_Work to be completed_: Leave out the pictures and restate the rest of the data exactly.

_Data provided_:
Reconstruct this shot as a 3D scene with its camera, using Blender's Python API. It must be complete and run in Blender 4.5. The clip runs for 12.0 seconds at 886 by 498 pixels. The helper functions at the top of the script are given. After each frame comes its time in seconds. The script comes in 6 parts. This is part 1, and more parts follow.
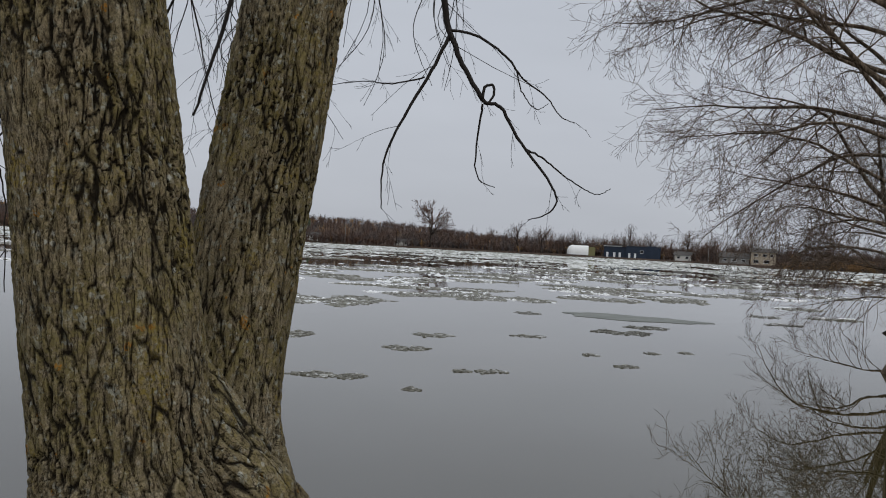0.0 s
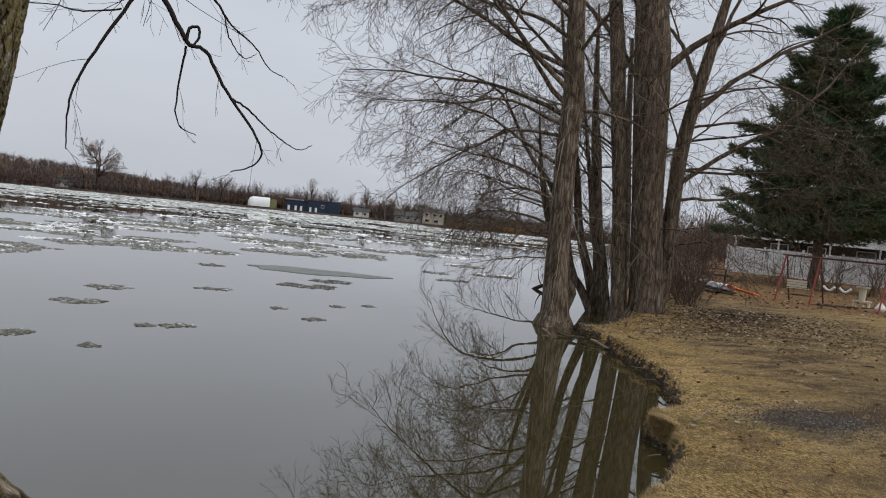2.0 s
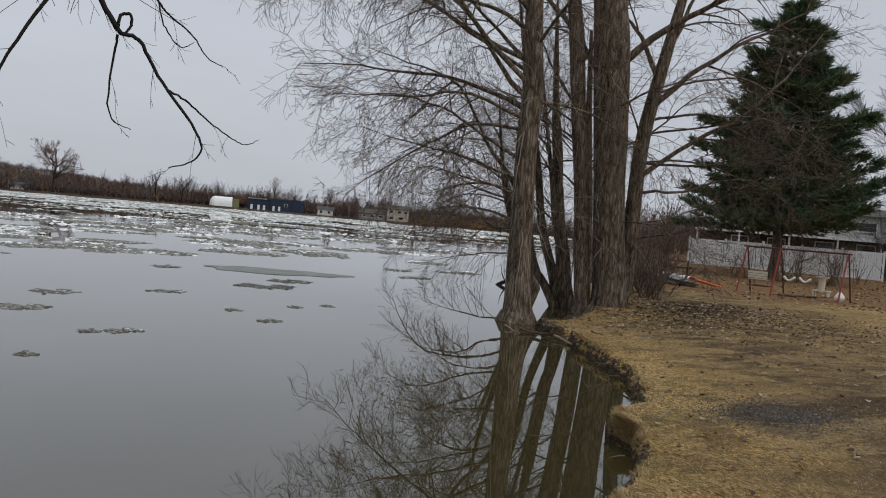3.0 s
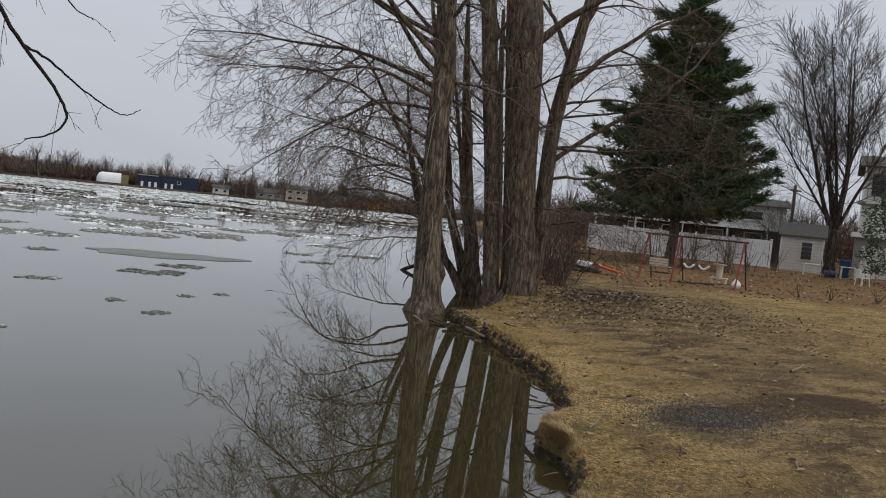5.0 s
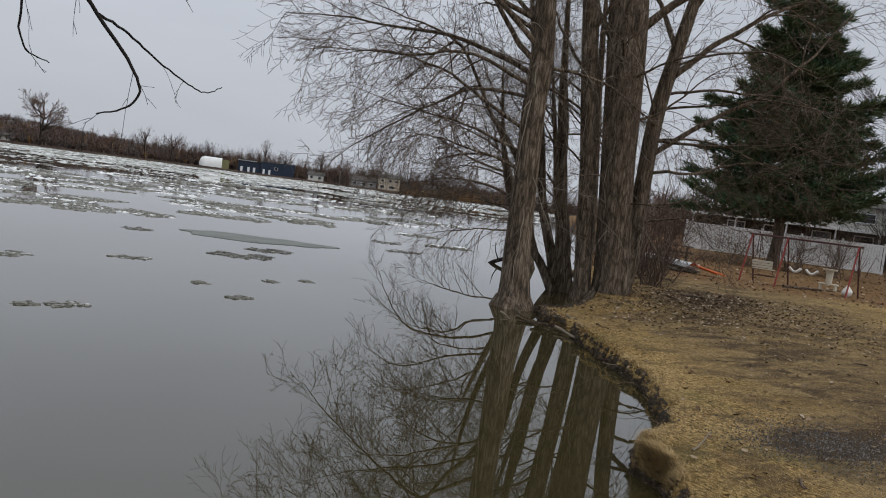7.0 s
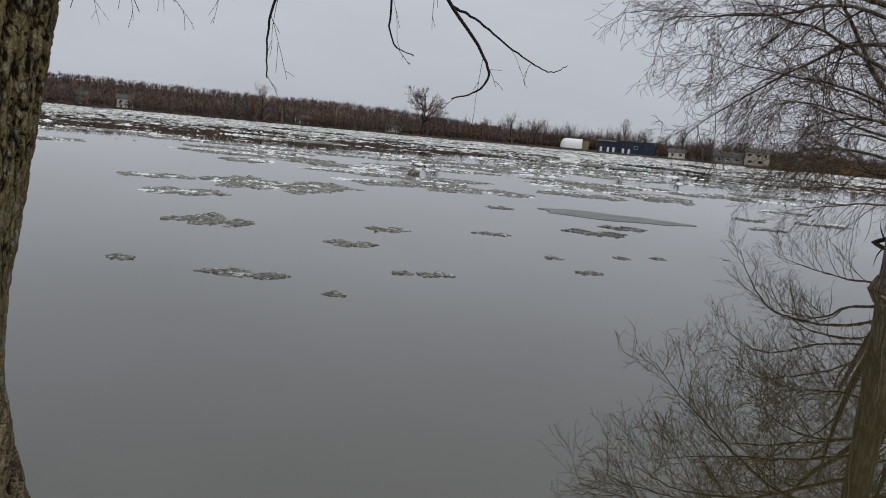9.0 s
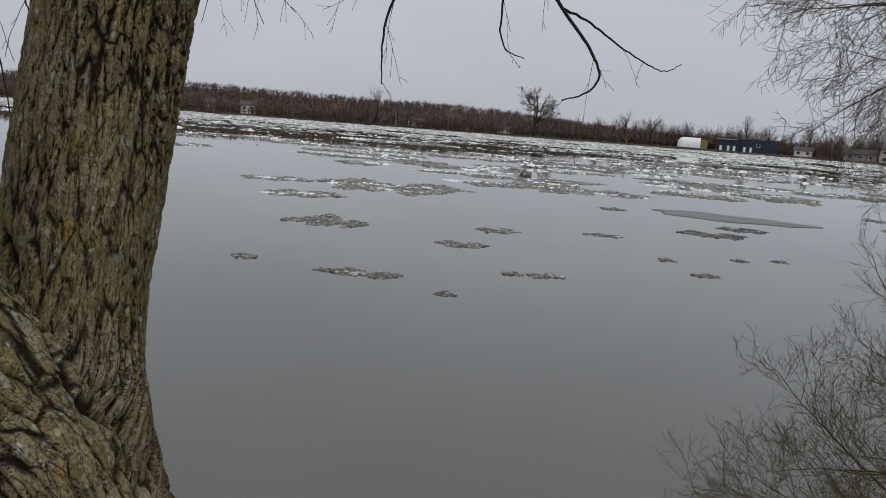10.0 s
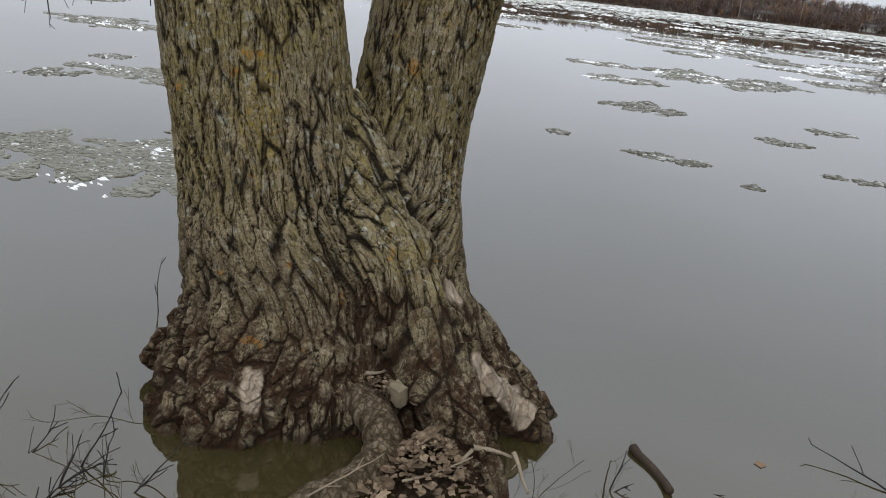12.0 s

_Written answer_:
Reconstruct this shot as a 3D scene with its camera, using Blender's Python API. It must be complete and run in Blender 4.5. The clip runs for 12.0 seconds at 886 by 498 pixels. The helper functions at the top of the script are given. After each frame comes its time in seconds. The script comes in 6 parts. This is part 1, and more parts follow.
0.0 s
2.0 s
3.0 s
5.0 s
7.0 s
9.0 s
10.0 s
12.0 s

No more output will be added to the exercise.